En 1933 et 1934, des famines ravagent l’Ukraine soviétique. Forcées à l’exil, de nombreuses familles viennent rejoindre des parents installés en Abitibi, où des ouvriers d’Europe de l’Est travaillent déjà en grand nombre comme mineurs de fond. En 1951, on compte plus de 800 Ukrainiens en Abitibi, qui forment alors la deuxième communauté culturelle immigrante en importance, après les Polonais de Rouyn-Noranda. Très dynamiques, les communautés de Rouyn et Val-d’Or se feront construire des églises à l’arrivée de Lev Chayka, le charismatique leader religieux de la communauté. Loin de s’éteindre culturellement, les nouveaux arrivants ukrainiens se rassemblent fréquemment pour des pique-niques autour du lac Osisko à Rouyn, et participent à toutes sortes d’activités sociales. Les enfants apprennent le chant, la danse traditionnelle ou leur langue maternelle à la salle communautaire ou à l’école du dimanche, qui se tient à l’église.
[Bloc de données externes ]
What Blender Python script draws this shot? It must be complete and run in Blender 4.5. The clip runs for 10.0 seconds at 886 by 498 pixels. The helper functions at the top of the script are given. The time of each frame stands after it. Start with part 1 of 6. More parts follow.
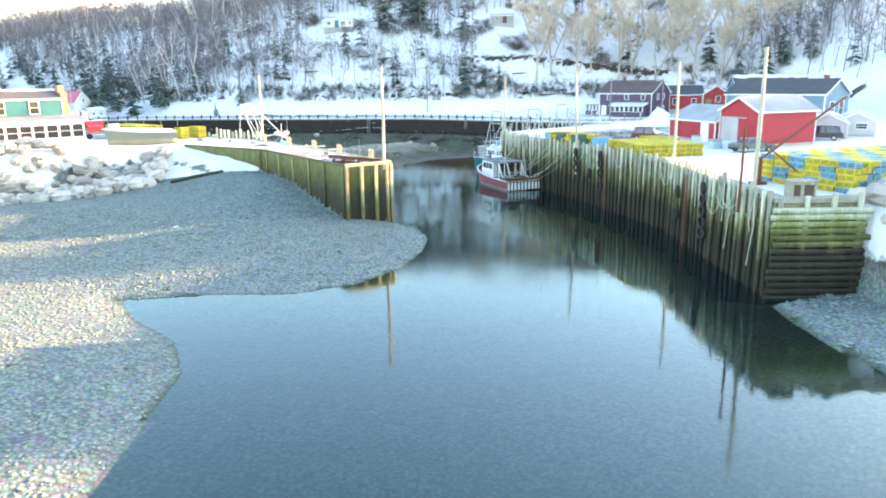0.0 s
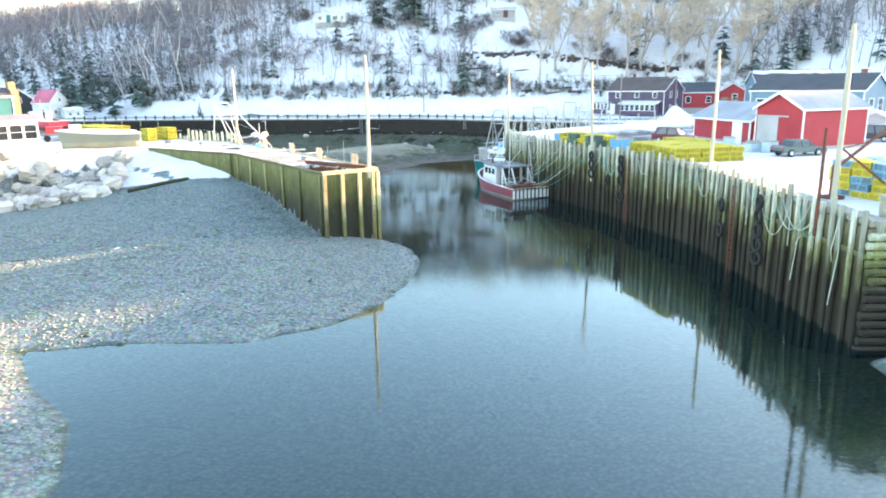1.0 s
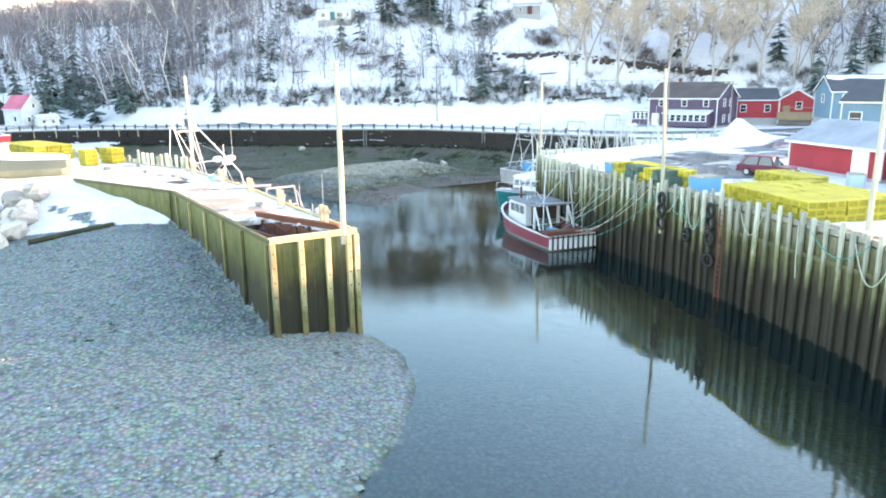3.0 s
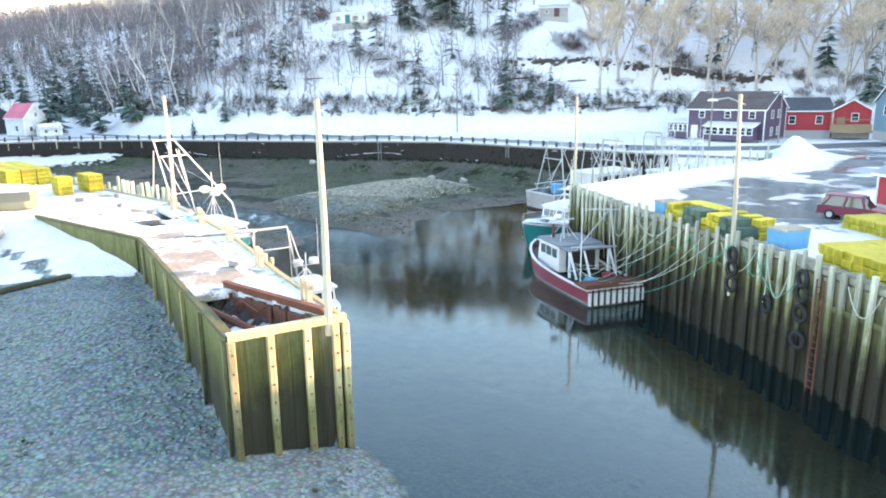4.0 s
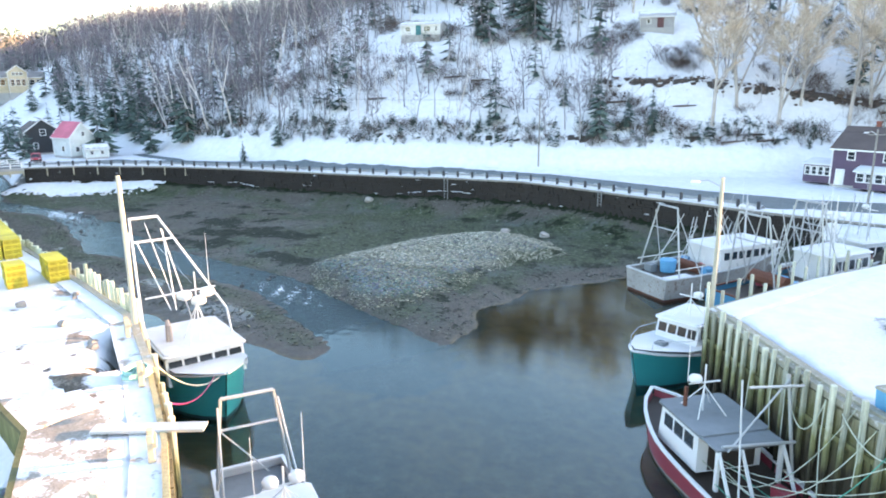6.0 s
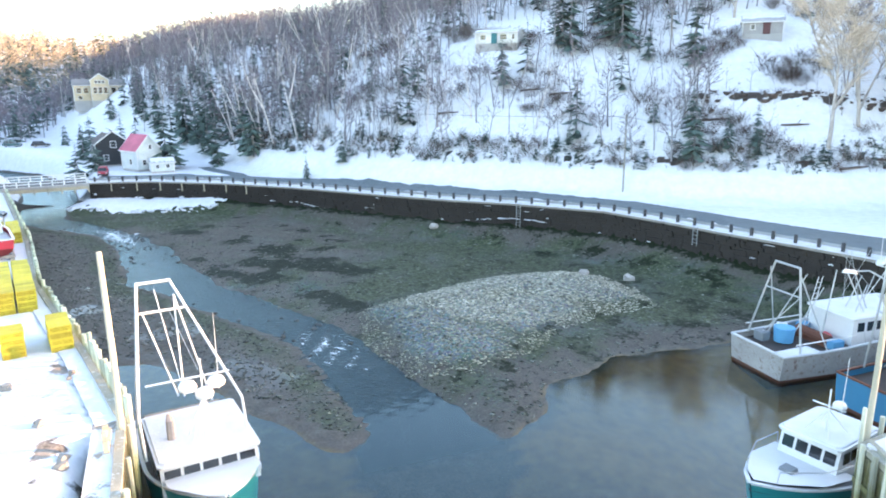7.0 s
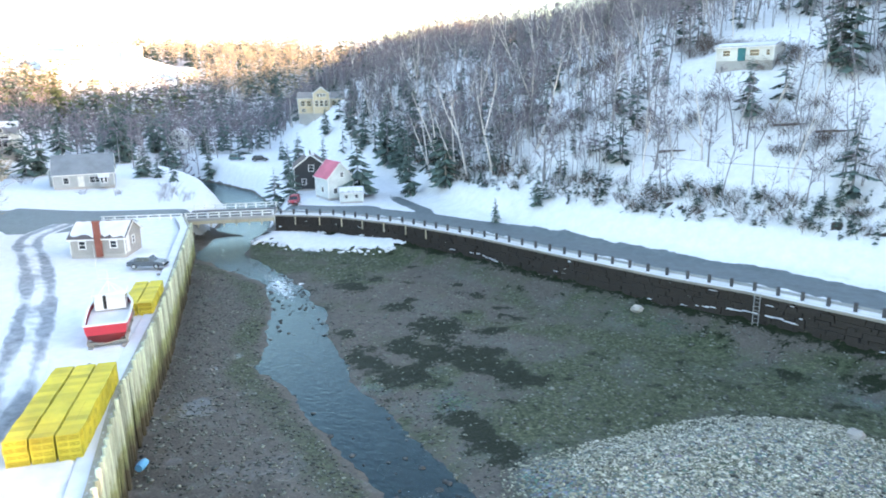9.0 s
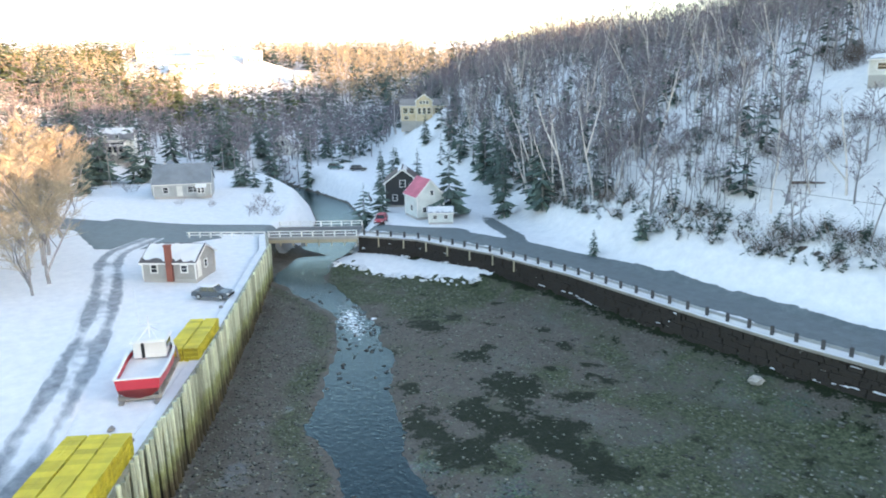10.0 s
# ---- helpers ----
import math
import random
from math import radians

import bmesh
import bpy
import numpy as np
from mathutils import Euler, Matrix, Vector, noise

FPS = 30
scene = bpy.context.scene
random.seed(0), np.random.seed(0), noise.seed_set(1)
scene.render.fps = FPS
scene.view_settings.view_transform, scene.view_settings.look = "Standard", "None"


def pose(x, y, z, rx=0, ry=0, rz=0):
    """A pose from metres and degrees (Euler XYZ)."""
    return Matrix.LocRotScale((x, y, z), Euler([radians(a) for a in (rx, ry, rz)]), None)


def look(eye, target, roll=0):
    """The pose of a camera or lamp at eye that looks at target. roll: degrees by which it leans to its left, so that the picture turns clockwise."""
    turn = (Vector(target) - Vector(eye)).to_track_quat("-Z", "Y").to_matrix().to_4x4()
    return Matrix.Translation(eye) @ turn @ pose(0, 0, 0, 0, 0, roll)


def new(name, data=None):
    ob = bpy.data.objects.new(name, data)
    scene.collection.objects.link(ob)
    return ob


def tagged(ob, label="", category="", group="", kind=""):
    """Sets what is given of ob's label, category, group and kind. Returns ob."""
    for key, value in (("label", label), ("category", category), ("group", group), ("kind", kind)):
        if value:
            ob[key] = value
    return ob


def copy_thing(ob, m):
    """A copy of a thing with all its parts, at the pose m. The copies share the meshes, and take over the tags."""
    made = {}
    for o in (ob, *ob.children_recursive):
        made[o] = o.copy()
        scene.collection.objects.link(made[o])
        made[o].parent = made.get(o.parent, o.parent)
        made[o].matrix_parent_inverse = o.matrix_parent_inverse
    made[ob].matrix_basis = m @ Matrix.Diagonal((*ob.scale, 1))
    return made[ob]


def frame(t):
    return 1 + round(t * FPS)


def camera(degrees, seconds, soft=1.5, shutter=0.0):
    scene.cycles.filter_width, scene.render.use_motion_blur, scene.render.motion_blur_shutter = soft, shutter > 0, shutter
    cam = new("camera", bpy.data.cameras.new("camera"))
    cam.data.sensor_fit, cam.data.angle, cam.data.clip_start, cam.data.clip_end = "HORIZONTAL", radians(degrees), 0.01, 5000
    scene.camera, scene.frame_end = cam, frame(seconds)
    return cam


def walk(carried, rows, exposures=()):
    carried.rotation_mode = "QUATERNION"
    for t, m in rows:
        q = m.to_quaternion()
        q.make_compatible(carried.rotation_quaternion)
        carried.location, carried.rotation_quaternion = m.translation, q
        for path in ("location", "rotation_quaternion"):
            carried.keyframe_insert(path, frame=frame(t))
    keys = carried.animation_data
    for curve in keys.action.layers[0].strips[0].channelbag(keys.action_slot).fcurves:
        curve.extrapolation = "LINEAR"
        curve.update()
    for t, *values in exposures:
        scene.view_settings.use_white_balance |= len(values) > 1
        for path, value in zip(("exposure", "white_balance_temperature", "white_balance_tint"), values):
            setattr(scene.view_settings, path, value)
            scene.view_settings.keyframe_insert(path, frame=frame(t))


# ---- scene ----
cam = camera(65.3, 10.0, 1.9)
PATH = [
    (0, (0.284, 1.2, 13.865), (0.264, 3.144, 13.398), -0.8),
    (0.5, (0.446, 6.428, 13.414), (0.427, 8.373, 12.947), -0.8),
    (1, (0.461, 11.719, 13.259), (0.444, 13.664, 12.792), -0.9),
    (1.5, (0.56, 16.876, 13.33), (0.544, 18.821, 12.864), -0.8),
    (2, (0.624, 21.971, 13.564), (0.609, 23.916, 13.099), -0.8),
    (2.5, (0.66, 27.104, 13.832), (0.626, 29.049, 13.366), -0.8),
    (4, (0.524, 42.261, 15.983), (0.401, 44.202, 15.516), -0.9),
    (4.5, (0.348, 47.529, 17.131), (0.193, 49.467, 16.663), -0.8),
    (5, (0.091, 52.762, 18.006), (-0.115, 54.696, 17.541), -0.5),
    (6.5, (-1.089, 68.108, 21.541), (-1.521, 70.003, 21.07), -0.6),
    (7, (-1.716, 73.295, 22.693), (-2.269, 75.159, 22.224), -0.6),
    (7.5, (-2.306, 78.627, 24.03), (-3.018, 80.436, 23.559), -0.7),
    (8, (-3.119, 83.927, 25.436), (-3.974, 85.671, 24.963), -0.9),
    (8.5, (-4.395, 89.241, 26.655), (-5.388, 90.911, 26.18), -0.9),
    (9, (-5.845, 94.387, 27.842), (-6.97, 95.972, 27.368), -1.0),
    (9.5, (-7.537, 99.447, 28.976), (-8.786, 100.936, 28.504), -1.0),
    (10, (-9.484, 104.507, 30.163), (-10.853, 105.887, 29.692), -1.0),
]
walk(cam, [(t, look(eye, target, roll)) for t, eye, target, roll in PATH],
     [(0.0, 3.12, 6500, 13), (2.5, 3.26, 6800, 18), (4.0, 3.1, 6680, 18), (5.0, 2.8, 6600, 18), (6.5, 2.95, 6450, 18), (8.0, 3.02, 6380, 17), (9.0, 2.88, 6450, 15), (10.0, 2.52, 6700, 14)])

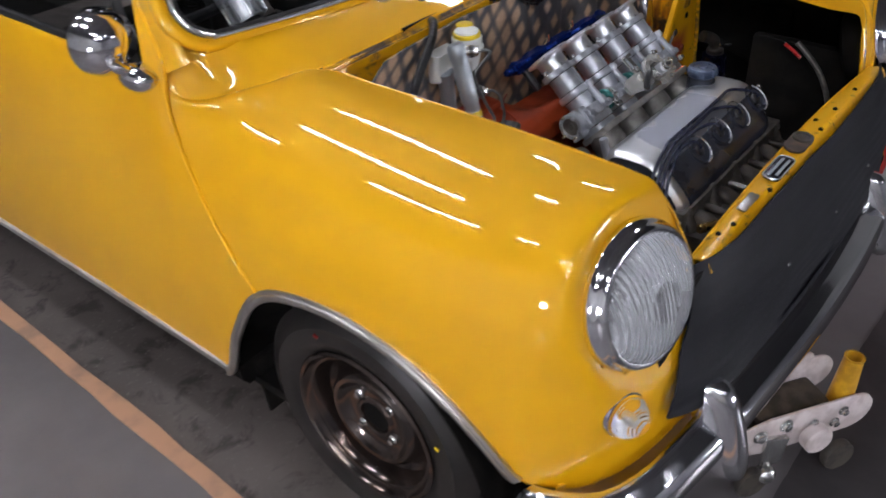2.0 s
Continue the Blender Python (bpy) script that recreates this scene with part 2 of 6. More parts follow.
CAST = surface("cast_alloy", (0.50, 0.48, 0.45), (0.32, 0.30, 0.28), 0.50, 0.6, 40, 260, 0.35, 0.0008)
MIRROR = surface("silvered_bowl", (0.95, 0.96, 0.98), (0.92, 0.93, 0.95), 0.34, 1.0, 14, 200, 0.0, vary=0.05)
COVER = cover_mat()
PALEZINC = surface("pale_yellow_zinc", (0.84, 0.77, 0.58), (0.72, 0.64, 0.48), 0.26, 0.75, 80, 400, 0.05)
BRASS = surface("brass", (0.72, 0.48, 0.18), (0.55, 0.36, 0.14), 0.28, 1.0, 80, 400, 0.1)
BLUE = surface("blue_anodised", (0.012, 0.06, 0.42), (0.01, 0.04, 0.30), 0.15, 0.8, 30, 400, 0.03)
BLACK = surface("black_plastic", (0.018, 0.018, 0.020), (0.03, 0.03, 0.032), 0.38, 0.0, 30, 260, 0.15)
GLOSSB = surface("black_anodised", (0.012, 0.012, 0.014), (0.02, 0.02, 0.022), 0.24, 0.3, 30, 300, 0.05)
RUBBER = surface("black_rubber", (0.011, 0.011, 0.012), (0.020, 0.019, 0.018), 0.52, 0.0, 14, 180, 0.25, spec=0.3)
TYREM = surface("tyre_rubber", (0.016, 0.0145, 0.0135), (0.028, 0.024, 0.022), 0.42, 0.0, 9, 140, 0.25, spec=0.35)
RIMM = surface("black_steel_rim", (0.11, 0.092, 0.086), (0.16, 0.12, 0.10), 0.15, 0.9, 14, 160, 0.06, vary=0.05)
GRIMY = surface("grimy_cast_alloy", (0.21, 0.20, 0.18), (0.12, 0.11, 0.10), 0.46, 0.5, 40, 260, 0.3, 0.0006)
VINYL = surface("black_vinyl", (0.009, 0.0092, 0.012), (0.016, 0.016, 0.020), 0.60, 0.0, 20, 220, 0.3, vary=0.1, spec=0.22)
# Near-black of real parts, also used where shade is painted.
DARK = surface("near_black_and_shade", (0.007, 0.0066, 0.0063), (0.014, 0.0125, 0.011), 0.85, 0.0, 16, 100, 0.3, spec=0.06)
OILY = surface("oily_cast_iron", (0.045, 0.040, 0.036), (0.10, 0.085, 0.07), 0.48, 0.3, 30, 140, 0.4)
WHITEP = surface("white_plastic", (0.80, 0.80, 0.77), (0.70, 0.70, 0.66), 0.40, 0.0, 20, 200, 0.05)
YELP = surface("yellow_plastic", (0.80, 0.58, 0.01), (0.72, 0.50, 0.01), 0.40, 0.0, 20, 200, 0.05)
GREYT = surface("grey_cast_cylinder", (0.52, 0.57, 0.60), (0.44, 0.48, 0.52), 0.36, 0.55, 18, 240, 0.15)
PIPE = surface("brake_pipe_steel", (0.20, 0.21, 0.20), (0.13, 0.13, 0.13), 0.40, 0.8, 60, 300, 0.1)
LOOM = surface("taped_loom", (0.008, 0.008, 0.009), (0.018, 0.017, 0.017), 0.33, 0.0, 60, 180, 0.6, 0.002, spec=0.45)
TRIM = surface("dull_bright_trim", (0.62, 0.60, 0.56), (0.48, 0.46, 0.43), 0.34, 0.95, 12, 200, 0.0)
BRIGHT = surface("bright_strip", (0.80, 0.78, 0.72), (0.66, 0.64, 0.58), 0.20, 1.0, 12, 200, 0.04)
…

Au tournant des années 1970, la communauté commencera à décliner, alors que les minières auront de moins en moins de besoins en main-d’œuvre.
… À AUJOURD’HUI
Avec l’invasion actuelle de leur pays par la Russie, de nouveaux arrivants ukrainiens viennent renflouer la démographie des principales villes abitibiennes. Plusieurs s’étonnent de voir ici des églises qui leur rappellent la mère patrie. Lors d’une activité organisée par la Corporation de la Maison Dumulon en septembre dernier, quelques familles de réfugiés ont d’ailleurs pu visiter l’Église Christ-Roi de Rouyn-Noranda, où des chants traditionnels ont aussi été présentés au public, qui était alors très nombreux pour l’occasion! Suivant le bref tableau que nous venons de tracer de l’histoire de cette communauté en Abitibi, il n’est pas exagéré de dire que nous leur souhaitons la bienvenue chez eux, dans cette région qui a toujours été aussi la leur!